Linkage of health insurance data to the Netherlands Twin Register
24/08/2016 | 09:15 - 09:35 Auditorium
Gerard van Grootheest
GGZ inGeest and VU medical center Amsterdam
Presentation Type: Plenary
Themes: Advanced analytics, Applied projects and Data and linkage quality
Session: Plenary A
Gerard van Grootheest, Adelaide Ariel, Tina Glasner, Bep Verkerk, Toos van Beijsterveldt, Jan van der Laan, Mark de Groot, Sipke Visser, Bart Bakker and Dorret Boomsma
We compared four different approaches to record linkage, demonstrating its potential in enriching the Netherlands Twin Register (NTR) with healthcare data from a large health insurance provider (AHD), which covers approximately 26% of the population. Challenges included the fact that young twins share most of their linkage variables and overlapping identification numbers were absent. We extensively validated the linkage results and complemented them with an indicator of representativeness.
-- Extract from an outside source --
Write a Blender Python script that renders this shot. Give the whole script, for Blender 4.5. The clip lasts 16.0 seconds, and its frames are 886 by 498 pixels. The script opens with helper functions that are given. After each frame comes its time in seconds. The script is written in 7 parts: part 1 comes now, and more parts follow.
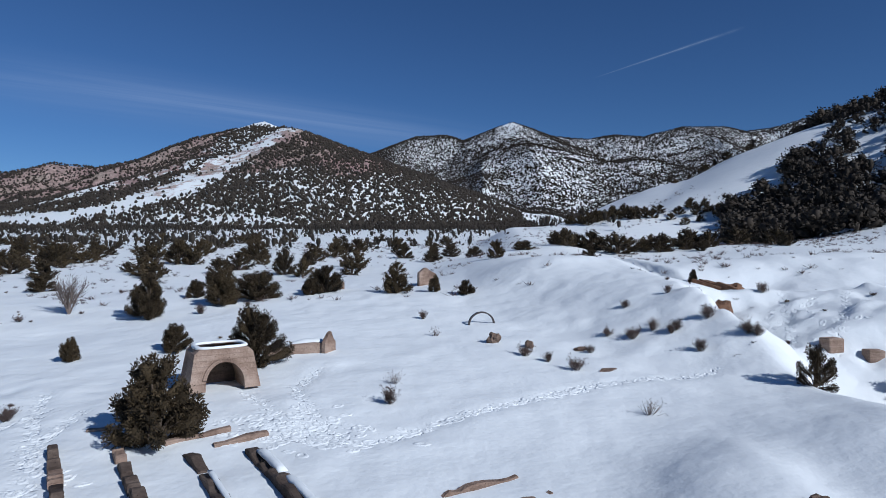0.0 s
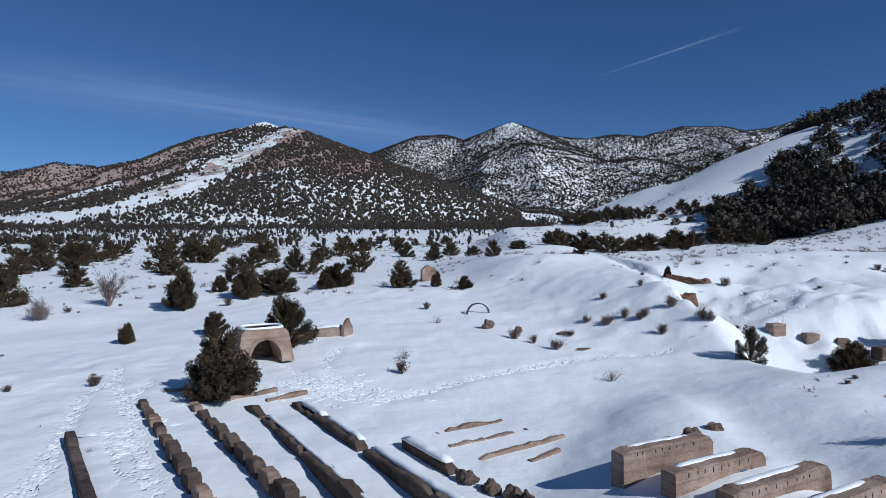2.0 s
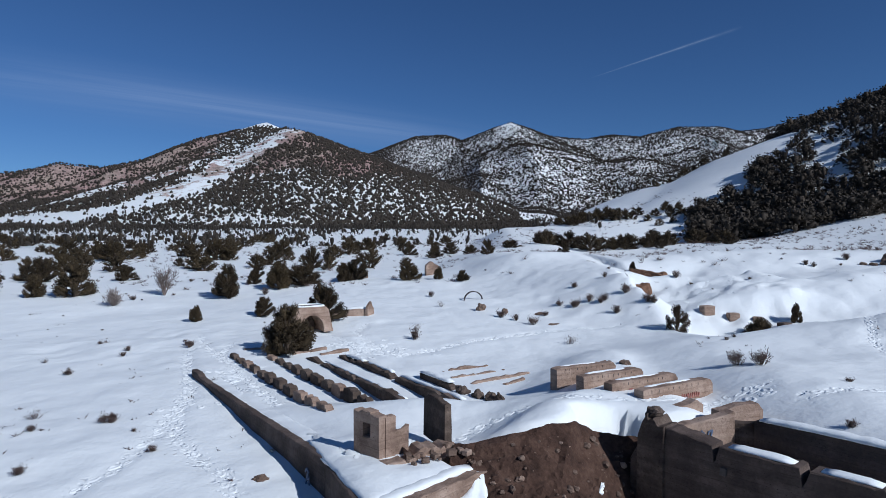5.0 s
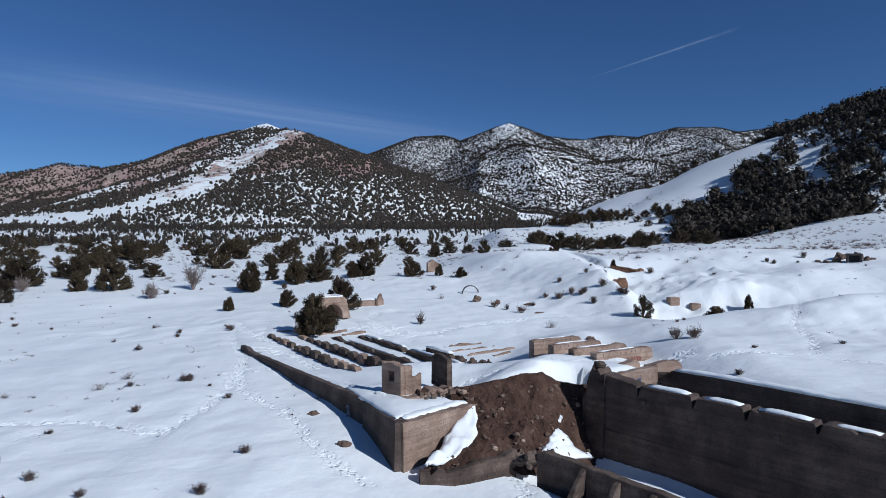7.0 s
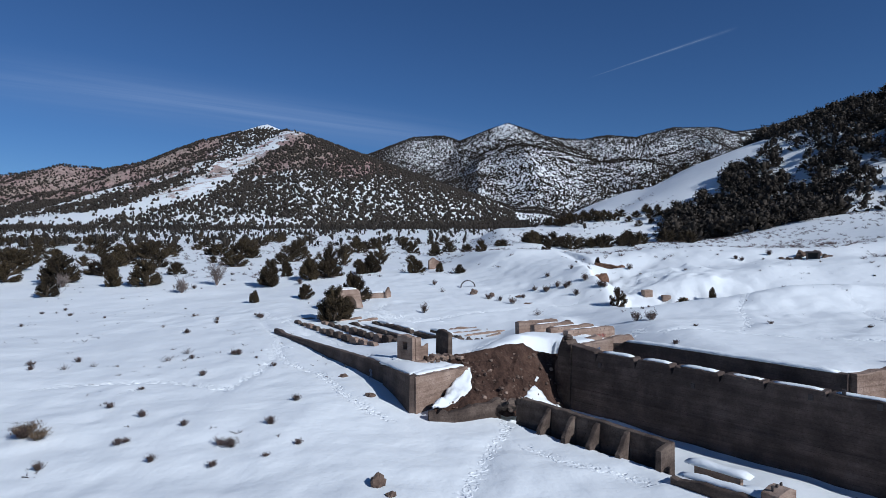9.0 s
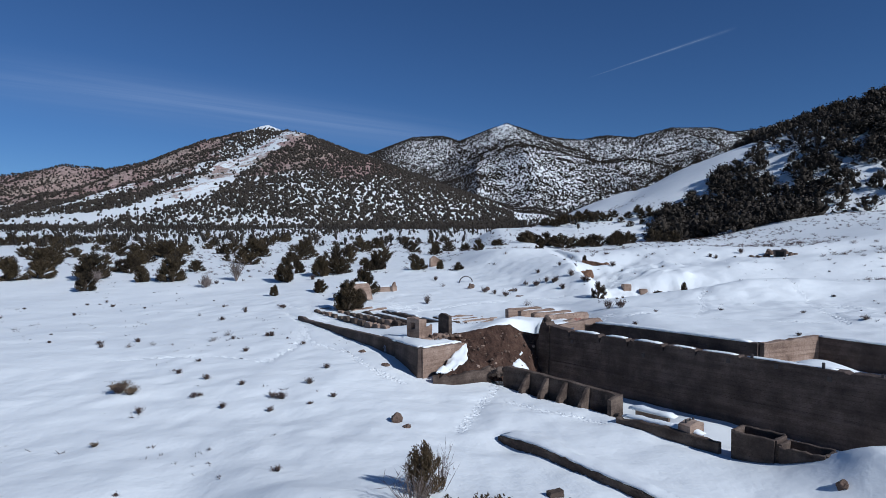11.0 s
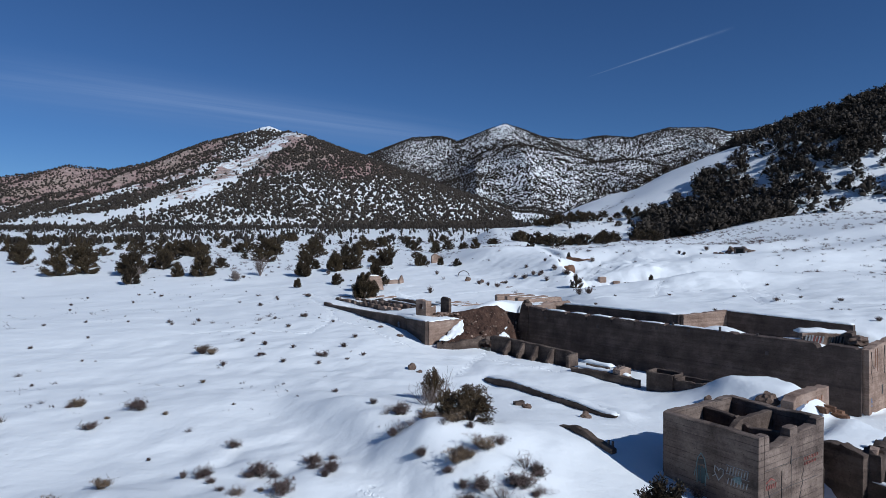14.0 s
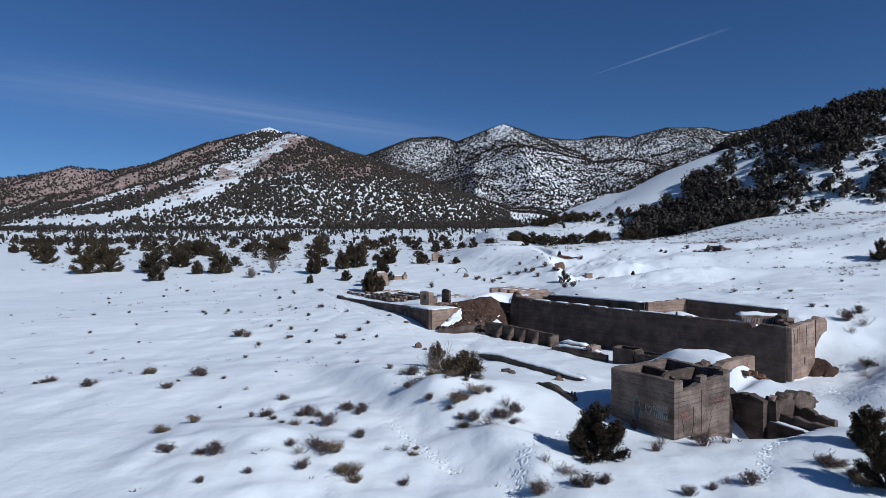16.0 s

Subjects born since 1986 were selected in the NTR (N=30,383) and AHD (N=1,532,675). Linkage variables were cleaned and harmonised and linkage keys were chosen that were strong enough to uniquely identify most subjects in either dataset. The four linkages were deterministic, probabilistic, probabilistic with Jaro-Winkler distance, and probabilistic using encrypted identifiers. Validation took place by reviewing linkage variables and information like family relations; linked record pairs were categorised into correct, possible or false links. Furthermore, the consistency of linked data was reviewed focusing on Attention Deficit Hyperactivity Disorder (ADHD), a prevalent condition among children. Finally, we quantified the impact of the linkage on representativeness of the target population.
Probabilistic linkage with distance calculation linked 7944 NTR subjects to the AHD with 82% correct, 17% possible, and 1% false links. It encompassed nearly all links identified by any of the other methods, which were more conservative. Information about medication was available in the NTR dataset for 40% of the linked subjects. Validation of the information about ADHD inside linked records revealed few discrepancies between the two datasets. Linkage had a modest effect on the representativeness of the population. The current linkage has confirmed a number of known ADHD cases and identified 146 new subjects using methylphenidate and 101 receiving psychiatric care for ADHD, who were not previously recognized as ADHD cases within the NTR.
Record linkage with sources of data such as a health insurance database can be an efficient way of data collection in cohort research. Our study shows that record linkage is also possible for twin pairs. Although a minority of all NTR subjects were covered by the AHD, the linkage resulted in an enrichment of the NTR dataset. Exact information about the dosage and frequency of drugs was obtained without contacting subjects with detailed questionnaires. With a total of almost eight thousand retrieved records, the size of the linked dataset is sufficiently large for epidemiological research of non-rare conditions.